======== Provided information

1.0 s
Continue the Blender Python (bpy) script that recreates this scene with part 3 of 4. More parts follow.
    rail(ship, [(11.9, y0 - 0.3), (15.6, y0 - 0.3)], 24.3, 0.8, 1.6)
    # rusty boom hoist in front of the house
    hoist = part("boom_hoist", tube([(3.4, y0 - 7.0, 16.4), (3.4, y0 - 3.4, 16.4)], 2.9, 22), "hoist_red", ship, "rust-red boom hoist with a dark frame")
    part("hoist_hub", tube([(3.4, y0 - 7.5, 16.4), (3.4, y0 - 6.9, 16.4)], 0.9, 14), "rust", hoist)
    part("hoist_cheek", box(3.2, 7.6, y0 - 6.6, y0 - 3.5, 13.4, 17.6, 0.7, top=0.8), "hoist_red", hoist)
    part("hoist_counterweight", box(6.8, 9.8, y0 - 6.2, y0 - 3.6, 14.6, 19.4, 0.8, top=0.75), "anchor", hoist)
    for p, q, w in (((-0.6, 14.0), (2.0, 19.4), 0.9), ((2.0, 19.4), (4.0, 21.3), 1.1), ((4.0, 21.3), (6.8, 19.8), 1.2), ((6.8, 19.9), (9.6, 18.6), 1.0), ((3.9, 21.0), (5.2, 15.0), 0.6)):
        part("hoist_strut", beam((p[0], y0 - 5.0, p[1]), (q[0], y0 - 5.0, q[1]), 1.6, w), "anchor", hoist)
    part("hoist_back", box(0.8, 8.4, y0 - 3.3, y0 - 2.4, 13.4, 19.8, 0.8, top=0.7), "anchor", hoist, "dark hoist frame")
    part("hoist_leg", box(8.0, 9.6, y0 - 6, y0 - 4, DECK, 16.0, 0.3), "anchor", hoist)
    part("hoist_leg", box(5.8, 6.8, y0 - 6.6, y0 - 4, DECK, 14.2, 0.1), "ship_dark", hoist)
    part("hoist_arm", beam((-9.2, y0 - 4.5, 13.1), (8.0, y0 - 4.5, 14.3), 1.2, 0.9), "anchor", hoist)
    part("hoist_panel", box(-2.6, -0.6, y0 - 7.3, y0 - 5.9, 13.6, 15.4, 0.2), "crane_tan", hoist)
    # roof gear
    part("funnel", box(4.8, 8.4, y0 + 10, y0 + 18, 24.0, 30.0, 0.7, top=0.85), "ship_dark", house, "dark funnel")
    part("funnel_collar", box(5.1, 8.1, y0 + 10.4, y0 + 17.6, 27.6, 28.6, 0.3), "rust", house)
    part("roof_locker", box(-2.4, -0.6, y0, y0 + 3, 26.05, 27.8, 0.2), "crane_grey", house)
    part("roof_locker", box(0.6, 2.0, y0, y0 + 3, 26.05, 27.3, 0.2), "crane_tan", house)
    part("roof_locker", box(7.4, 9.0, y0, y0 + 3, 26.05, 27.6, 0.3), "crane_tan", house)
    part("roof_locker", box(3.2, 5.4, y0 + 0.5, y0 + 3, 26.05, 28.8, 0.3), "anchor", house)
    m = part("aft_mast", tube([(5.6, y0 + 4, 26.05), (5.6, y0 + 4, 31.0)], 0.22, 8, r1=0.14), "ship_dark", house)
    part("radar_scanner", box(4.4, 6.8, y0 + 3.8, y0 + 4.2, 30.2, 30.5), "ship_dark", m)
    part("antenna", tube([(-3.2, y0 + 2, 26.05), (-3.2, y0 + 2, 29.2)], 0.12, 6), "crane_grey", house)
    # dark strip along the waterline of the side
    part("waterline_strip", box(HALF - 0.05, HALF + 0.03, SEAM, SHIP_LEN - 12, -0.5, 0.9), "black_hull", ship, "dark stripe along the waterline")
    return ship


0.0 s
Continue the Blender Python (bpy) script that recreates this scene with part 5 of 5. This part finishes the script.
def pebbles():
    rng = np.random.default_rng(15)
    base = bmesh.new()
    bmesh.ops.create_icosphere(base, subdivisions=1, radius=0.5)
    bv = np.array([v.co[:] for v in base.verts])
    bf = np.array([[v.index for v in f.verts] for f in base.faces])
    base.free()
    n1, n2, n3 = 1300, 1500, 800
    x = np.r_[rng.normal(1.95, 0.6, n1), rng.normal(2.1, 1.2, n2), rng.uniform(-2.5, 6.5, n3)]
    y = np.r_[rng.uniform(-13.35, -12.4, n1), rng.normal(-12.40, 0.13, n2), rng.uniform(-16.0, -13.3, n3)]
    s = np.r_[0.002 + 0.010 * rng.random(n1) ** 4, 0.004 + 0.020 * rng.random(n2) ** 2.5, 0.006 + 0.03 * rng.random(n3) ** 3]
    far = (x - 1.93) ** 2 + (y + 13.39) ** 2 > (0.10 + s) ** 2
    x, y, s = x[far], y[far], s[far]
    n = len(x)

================

From the records above, extract every entry exactly as given.

1.0 s
Continue the Blender Python (bpy) script that recreates this scene with part 3 of 4. More parts follow.
    rail(ship, [(11.9, y0 - 0.3), (15.6, y0 - 0.3)], 24.3, 0.8, 1.6)
    # rusty boom hoist in front of the house
    hoist = part("boom_hoist", tube([(3.4, y0 - 7.0, 16.4), (3.4, y0 - 3.4, 16.4)], 2.9, 22), "hoist_red", ship, "rust-red boom hoist with a dark frame")
    part("hoist_hub", tube([(3.4, y0 - 7.5, 16.4), (3.4, y0 - 6.9, 16.4)], 0.9, 14), "rust", hoist)
    part("hoist_cheek", box(3.2, 7.6, y0 - 6.6, y0 - 3.5, 13.4, 17.6, 0.7, top=0.8), "hoist_red", hoist)
    part("hoist_counterweight", box(6.8, 9.8, y0 - 6.2, y0 - 3.6, 14.6, 19.4, 0.8, top=0.75), "anchor", hoist)
    for p, q, w in (((-0.6, 14.0), (2.0, 19.4), 0.9), ((2.0, 19.4), (4.0, 21.3), 1.1), ((4.0, 21.3), (6.8, 19.8), 1.2), ((6.8, 19.9), (9.6, 18.6), 1.0), ((3.9, 21.0), (5.2, 15.0), 0.6)):
        part("hoist_strut", beam((p[0], y0 - 5.0, p[1]), (q[0], y0 - 5.0, q[1]), 1.6, w), "anchor", hoist)
    part("hoist_back", box(0.8, 8.4, y0 - 3.3, y0 - 2.4, 13.4, 19.8, 0.8, top=0.7), "anchor", hoist, "dark hoist frame")
    part("hoist_leg", box(8.0, 9.6, y0 - 6, y0 - 4, DECK, 16.0, 0.3), "anchor", hoist)
    part("hoist_leg", box(5.8, 6.8, y0 - 6.6, y0 - 4, DECK, 14.2, 0.1), "ship_dark", hoist)
    part("hoist_arm", beam((-9.2, y0 - 4.5, 13.1), (8.0, y0 - 4.5, 14.3), 1.2, 0.9), "anchor", hoist)
    part("hoist_panel", box(-2.6, -0.6, y0 - 7.3, y0 - 5.9, 13.6, 15.4, 0.2), "crane_tan", hoist)
    # roof gear
    part("funnel", box(4.8, 8.4, y0 + 10, y0 + 18, 24.0, 30.0, 0.7, top=0.85), "ship_dark", house, "dark funnel")
    part("funnel_collar", box(5.1, 8.1, y0 + 10.4, y0 + 17.6, 27.6, 28.6, 0.3), "rust", house)
    part("roof_locker", box(-2.4, -0.6, y0, y0 + 3, 26.05, 27.8, 0.2), "crane_grey", house)
    part("roof_locker", box(0.6, 2.0, y0, y0 + 3, 26.05, 27.3, 0.2), "crane_tan", house)
    part("roof_locker", box(7.4, 9.0, y0, y0 + 3, 26.05, 27.6, 0.3), "crane_tan", house)
    part("roof_locker", box(3.2, 5.4, y0 + 0.5, y0 + 3, 26.05, 28.8, 0.3), "anchor", house)
    m = part("aft_mast", tube([(5.6, y0 + 4, 26.05), (5.6, y0 + 4, 31.0)], 0.22, 8, r1=0.14), "ship_dark", house)
    part("radar_scanner", box(4.4, 6.8, y0 + 3.8, y0 + 4.2, 30.2, 30.5), "ship_dark", m)
    part("antenna", tube([(-3.2, y0 + 2, 26.05), (-3.2, y0 + 2, 29.2)], 0.12, 6), "crane_grey", house)
    # dark strip along the waterline of the side
    part("waterline_strip", box(HALF - 0.05, HALF + 0.03, SEAM, SHIP_LEN - 12, -0.5, 0.9), "black_hull", ship, "dark stripe along the waterline")
    return ship


0.0 s
Continue the Blender Python (bpy) script that recreates this scene with part 5 of 5. This part finishes the script.
def pebbles():
    rng = np.random.default_rng(15)
    base = bmesh.new()
    bmesh.ops.create_icosphere(base, subdivisions=1, radius=0.5)
    bv = np.array([v.co[:] for v in base.verts])
    bf = np.array([[v.index for v in f.verts] for f in base.faces])
    base.free()
    n1, n2, n3 = 1300, 1500, 800
    x = np.r_[rng.normal(1.95, 0.6, n1), rng.normal(2.1, 1.2, n2), rng.uniform(-2.5, 6.5, n3)]
    y = np.r_[rng.uniform(-13.35, -12.4, n1), rng.normal(-12.40, 0.13, n2), rng.uniform(-16.0, -13.3, n3)]
    s = np.r_[0.002 + 0.010 * rng.random(n1) ** 4, 0.004 + 0.020 * rng.random(n2) ** 2.5, 0.006 + 0.03 * rng.random(n3) ** 3]
    far = (x - 1.93) ** 2 + (y + 13.39) ** 2 > (0.10 + s) ** 2
    x, y, s = x[far], y[far], s[far]
    n = len(x)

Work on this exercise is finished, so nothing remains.